A concrete downside it is that it does not work offline.  I agree that's a
problem.  I don't think it's a veto.  There are various work arounds which are
less complicated than your typical git-to-email-to-git setup.  We can talk
about that you're interested.

I've gone all in on Github Pull Requests such that most of my projects don't
even have mailing lists (issues are used for discussion).  This avoids a split
community between Github and the mailing list.  And they have email mirroring,
so issue discussion can be done all in email (I prefer email for things that
involve push notification and replies).

Github has a nice API and it would be possible to create a Github Pull Request
<-> Mailing List gateway.  Perl 5 uses something like that for bug reports.
All bug reports submitted via web or email all go into a bug tracker.  All
discussion on the web is mirrored to a thread on the mailing list and vice
versa.  Web users are happy.  Mailing list users are happy.  Everything is
archived and organized in the tracker.

If you were interested in going down this road, I'd be interested in helping.
 Step one would be to have pull requests on Github posted to the mailing list.
 Link to the pull request, links to each individual commit.  Then those who
want to work on Github can do it.  Step two would be to have activity on the
pull request mirrored back to the list, still a SMOP.  Step three would be to
have replies on the list mirrored back into the Github discussion.  It could
even submit the pull request with git-send-email and mirror individual replies
to patches back as comments on individual Github commits.
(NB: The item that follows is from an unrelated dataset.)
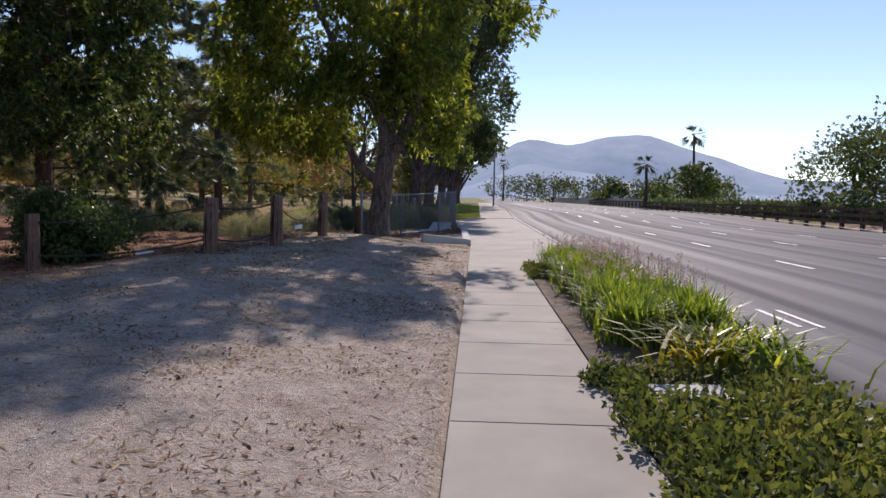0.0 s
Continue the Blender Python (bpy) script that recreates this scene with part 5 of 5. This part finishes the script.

If all the clicking and opening tabs in a browser feels uncomfortable to
you... its something you learn like anything else.  Less and less people are
comfortable in mail clients.  Who is the system optimized for?  It doesn't
have to be a zero sum game.

If you're interested, I'd be happy to help put something like this together if
it will break the "ease of review" vs "ease of submission" deadlock.


-- 
Don't try the paranormal until you know what's normal.